Kaïs Saied, se donne les pleins pouvoirs constitutionnels, renvoie des ministres du gouvernement, bloque le fonctionnement du parlement, avant de s’en débarrasser. Horrifiés, les opposants au chef de l’Etat tunisien, et autres analystes politiques crient à la dictature. Mais ils ignoraient sans doute que le pire allait venir. Alors qu’il venait de s’illustrer encore négativement par des propos racistes et xénophobes, qui ont livré à la vindicte populaire les Africains subsahariens dont les Etats respectifs ont été contraints à leur rapatriement, l’homme fort de Tunis, au sens profond du terme, vient de mettre aux arrêts plusieurs responsables du mouvement islamiste Ennahdha, à commencer par son chef, Rached Ghannouchi.
Dans la foulée, les autorités tunisiennes ont fermé le QG du mouvement, tout comme ses représentations sur l’ensemble du territoire national. Kaïs Saed, voudrait faire dans le musellement de voix discordantes qu’il ne s’y prendrait autrement! La Tunisie est-elle sur le chemin d’une autre révolution, la situation économique du pays, catastrophique selon les détracteurs du «rois Kaïs», n’étant pas des plus reluisantes? Il faut bien le craindre et c’est sans doute pour se refaire une virginité populaire, voire populiste, que le président tunisien a brandi sa fameuse théorie d’immigration clandestine.

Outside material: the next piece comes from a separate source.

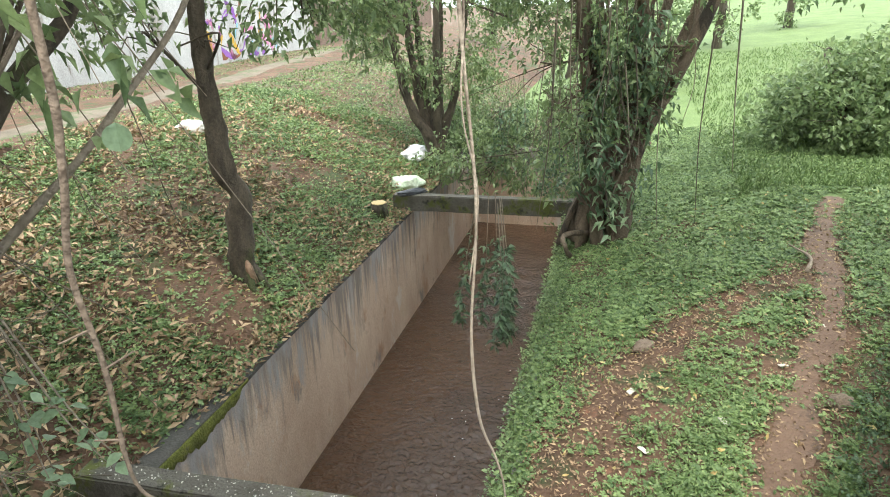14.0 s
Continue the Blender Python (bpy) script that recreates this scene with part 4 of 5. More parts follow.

En effet, selon Kaïs Saed, cette immigration constitue une «entreprise criminelle ourdie à l’orée de ce siècle pour changer la composition démographique de la Tunisie», dans le but de la transformer en un pays «africain seulement» et lui ôter ainsi sa composante arabo-musulmane. Pire, il fait croire aux Tunisiens par son discours haineux, que ce sont les «Africains» qui leur ôtent le pain de la bouche en accaparant toutes les activités rémunératrices! En tout cas, à moins que Kaïs Saed redresse le gouvernail, tout porte à croire que la Tunisie retournera à la case départ, avec un pays fortement policé, ayant à la commande, un seul capitaine qui n’accepterait la moindre contestation à bord, même face à ses pires dérives.
Sauf que, le peuple acceptera difficilement encore cette situation, la Tunisie, comme un seul homme ayant réussi à faire bouger et chasser du pays, l’indéboulonnable, jusqu’à la furie populaire de 2011, Ben Ali. Les jours de Kaïs Saed à la tête du navire battant pavillon Tunisie, sont donc peut-être comptés!